国立駅南口から南東、朝日が昇る方向にまっすぐ伸びる旭通りの商店は、3つのブロックに分かれて商店会を構成。そのうちのひとつ、はじめ会が1991年12月、「お客様に楽しんでお買い物をしていただきたい」(吉垣孝専務理事)との思いから、歳末大売り出しに合わせてコンサートやチャリティオークションを開催したのがクリスマスイベントの始まりとなりました。翌年は、幼稚園や保育園の協力を得て、子供たちにクリスマスカードを作ってもらい、それを東京テクニカルカレッジ(当時)の学生に造ってもらった大きなパネルに展示したり、ミニコンサート、オークション、サンタメールなどを企画しました。2000年にはイルミネーションを開始。大道芸大会、コンサート、オークションと、次々と新しい企画が誕生していきます。

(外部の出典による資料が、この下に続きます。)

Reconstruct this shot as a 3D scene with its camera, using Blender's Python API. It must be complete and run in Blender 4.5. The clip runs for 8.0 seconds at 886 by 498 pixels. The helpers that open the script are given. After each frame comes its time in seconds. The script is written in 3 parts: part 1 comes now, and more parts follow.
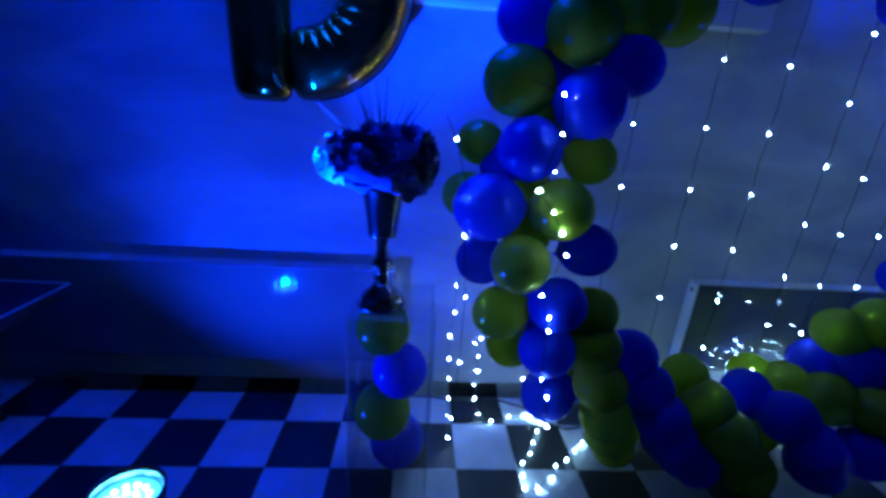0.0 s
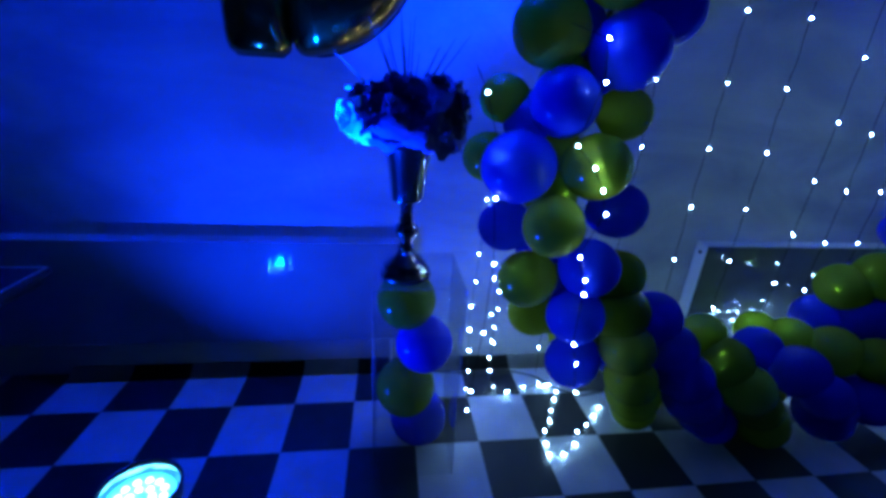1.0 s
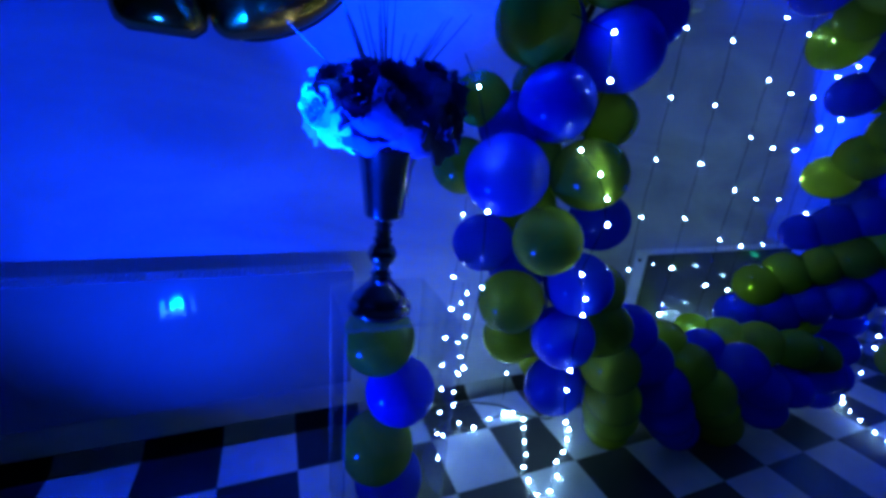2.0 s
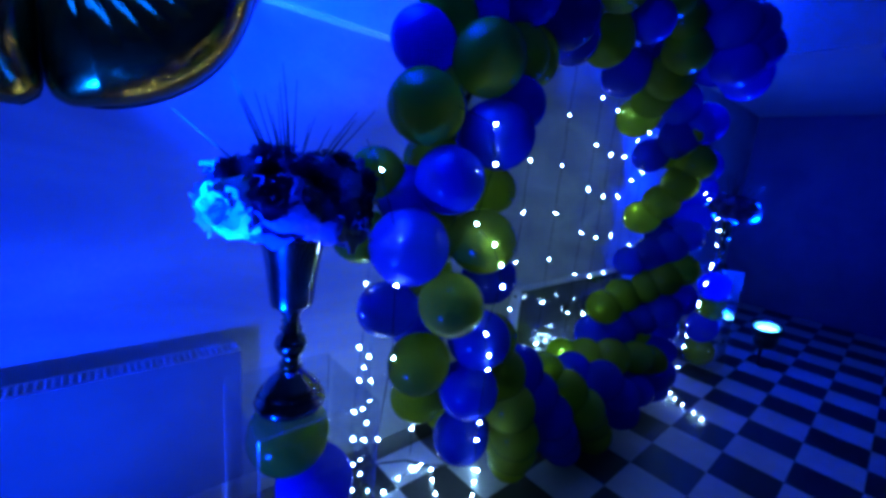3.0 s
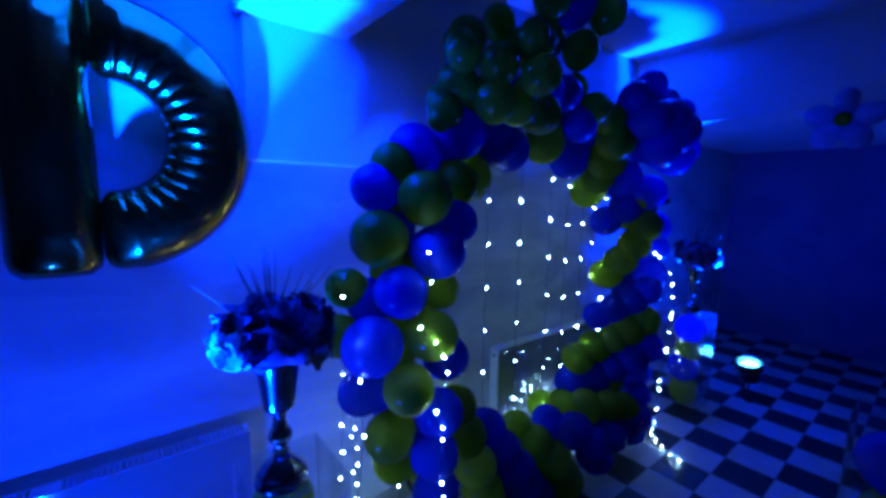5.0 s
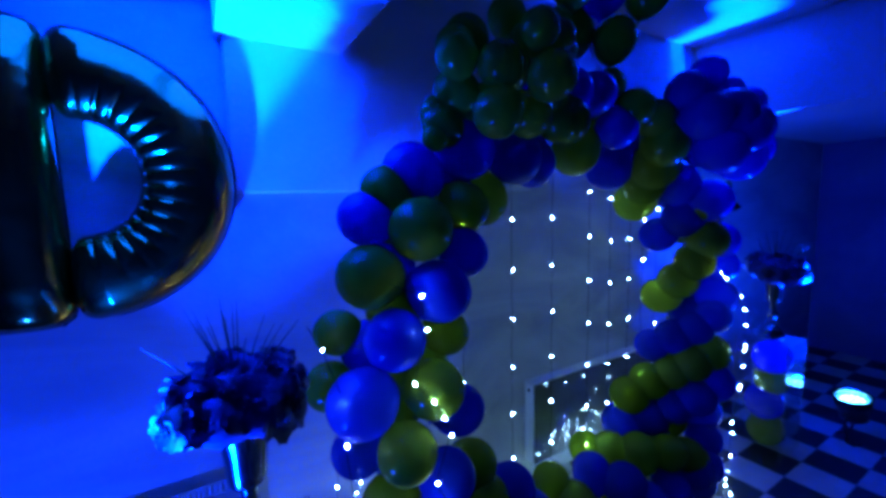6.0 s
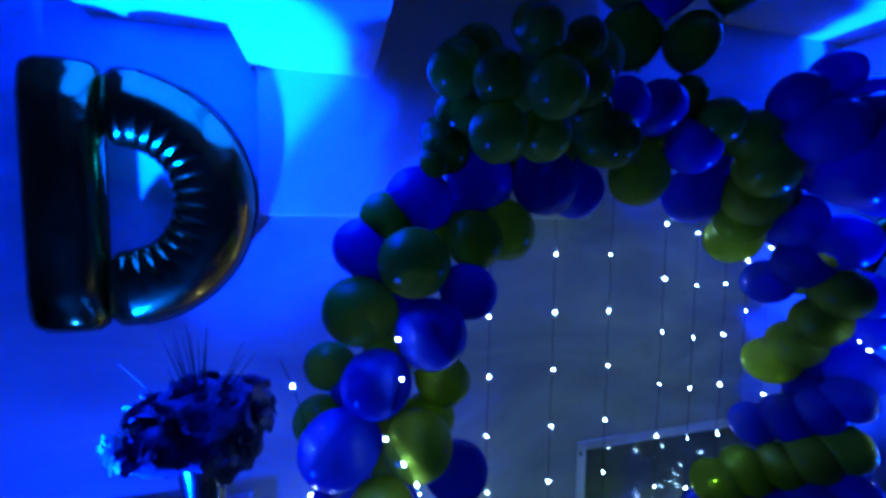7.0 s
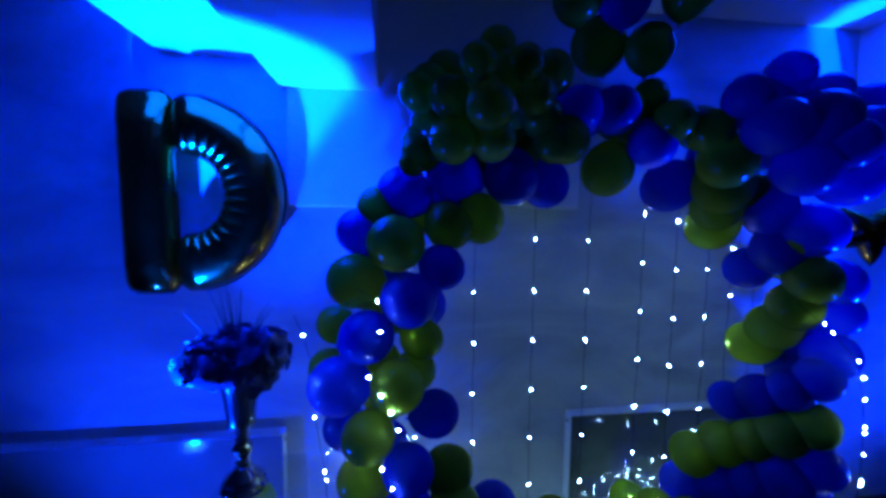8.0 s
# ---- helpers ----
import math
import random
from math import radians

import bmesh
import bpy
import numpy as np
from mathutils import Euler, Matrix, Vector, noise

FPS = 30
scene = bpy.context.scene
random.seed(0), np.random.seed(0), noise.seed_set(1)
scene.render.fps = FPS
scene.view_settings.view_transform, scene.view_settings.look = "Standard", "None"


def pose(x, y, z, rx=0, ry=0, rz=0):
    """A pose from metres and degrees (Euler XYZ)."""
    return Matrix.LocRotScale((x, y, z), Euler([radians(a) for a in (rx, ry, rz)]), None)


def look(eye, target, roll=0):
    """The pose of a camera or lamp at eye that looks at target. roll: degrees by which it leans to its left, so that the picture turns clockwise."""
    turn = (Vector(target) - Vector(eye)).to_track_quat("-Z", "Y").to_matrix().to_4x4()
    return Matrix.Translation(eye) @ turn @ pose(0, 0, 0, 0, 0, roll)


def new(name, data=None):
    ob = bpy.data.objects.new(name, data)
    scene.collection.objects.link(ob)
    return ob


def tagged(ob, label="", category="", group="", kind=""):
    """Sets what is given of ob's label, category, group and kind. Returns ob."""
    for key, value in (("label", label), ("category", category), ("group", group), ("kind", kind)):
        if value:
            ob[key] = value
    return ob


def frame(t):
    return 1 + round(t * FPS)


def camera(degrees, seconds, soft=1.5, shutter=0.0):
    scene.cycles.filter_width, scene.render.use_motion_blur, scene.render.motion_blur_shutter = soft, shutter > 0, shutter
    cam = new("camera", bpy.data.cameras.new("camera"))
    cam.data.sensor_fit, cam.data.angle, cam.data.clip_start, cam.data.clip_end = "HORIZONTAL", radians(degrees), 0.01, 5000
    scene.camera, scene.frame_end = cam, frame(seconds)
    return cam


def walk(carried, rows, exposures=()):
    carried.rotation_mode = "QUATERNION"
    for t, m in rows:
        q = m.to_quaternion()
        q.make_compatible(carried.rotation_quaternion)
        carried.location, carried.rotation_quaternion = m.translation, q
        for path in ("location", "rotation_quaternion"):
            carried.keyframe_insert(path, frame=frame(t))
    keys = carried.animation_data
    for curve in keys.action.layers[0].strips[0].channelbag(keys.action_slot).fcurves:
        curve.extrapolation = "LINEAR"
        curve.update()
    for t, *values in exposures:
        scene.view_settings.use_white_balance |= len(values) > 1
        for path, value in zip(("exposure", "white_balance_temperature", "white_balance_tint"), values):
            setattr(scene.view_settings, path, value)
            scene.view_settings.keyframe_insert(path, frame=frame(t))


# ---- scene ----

あさひ会のサンライズマーケット、中央会のフリーマーケットなども始まり、その流れは広がっていきました。
1986年には3つの商店会が結びついて「旭通り商店会連合会」を組織を改革、共同事業や対外事業に取り組むようになります。クリスマスイベントは1994年から連合会主催となり、子供たちに人気のキャラクターのショーやゲームなどで、観客は大喜びだったと言います。
1996年からは「ホワイトクリスマス in ASAHI通り」と銘打ち、フラッグコンテスト、プレミアム金券発行なども加わって内容的にもますます充実の一途をたどります。当時の写真を見ると、店主のみなさんがサンタクロースに扮したり、ステージでの演し物に熱演しているさまが見てとれ、芸達者揃い、人材の宝庫といったようすがうかがえます。
もうひとつの転機は2001年に訪れます。連合会を法人化し「協同組合国立旭通り商店会」を創立。3つの商店会は個々に活動しながらも、さらなる力を結集していきます。
各店舗が意匠を凝らしたイルミネーションに投票してもらうコンテストやインターナショナルミニフェスタ、フォークソングコンサートや模擬店なども実施しました。
この年大きく変わったのは、それまでのショーを見せる「興行型」から、地域の人々がステージにあがる「参加型」への移行です。それは、地域の各種団体の発表の場ともなりました。開始当初こそ、出演者さがし、出演依頼に奔走したそうですが、今では参加希望団体が多くつめかけ、歌や踊りを披露してくれるほどに。NTT駐車場の特設ステージは、今や地域の方々と商店の交歓の場となっています。
裏方さん話にはこんなことも。イルミネーションの電球の点検や付け替えには、職場体験中の中学生たちもお手伝いしているそうですよ。目に見えないところでも、地域の子供たちが携わっていたのですね。
商店会と第三小学校、第一中学校の生徒たちとの関わりは、クリスマスイベントにとどまりません。サマーセール時のイベントへの出演、サマーキャンプ(三小)、谷保天満宮祭礼、年間通じてのお囃子練習、門松づくり(毎年両校に寄贈)、職場体験受け入れ(一中)などなど。これらを通じて築かれる学校や地域との信頼関係が、ひいては青少年の健全育成の一助になっていると評価されています。
その根底にあるのが「地域とともに」をスローガンとする同協同組合の取り組み姿勢。
「商店会の組織化・再編成、協同組合が収益事業を持つにいたり、その収益のおかげでさまざまな活動ができること。役員の心がひとつにまとまって争いごとがないこと。すべてが長い歴史の中で多くの先達が試行錯誤を繰り返し、育ててくれたものです。それを地域に還元して、ともに発展していければとの思いで今日までやってきています」(中栄修理事長)
その言葉を裏付けるようなエピソードを聞きました。かつて一橋大学に留学していたというタイ人からのメールです。「旅行で日本を再度訪れるにあたって、ともに楽しんだ旭通りのクリスマスイベントに合わせて来たいから、日程を教えてください」と。
こんなあったかな逸話や、基盤を築いた先達の先見性や知恵、継承していくことの大切さにも思いを馳せながら、あふれんばかりの光のアートを楽しんでみてはいかが?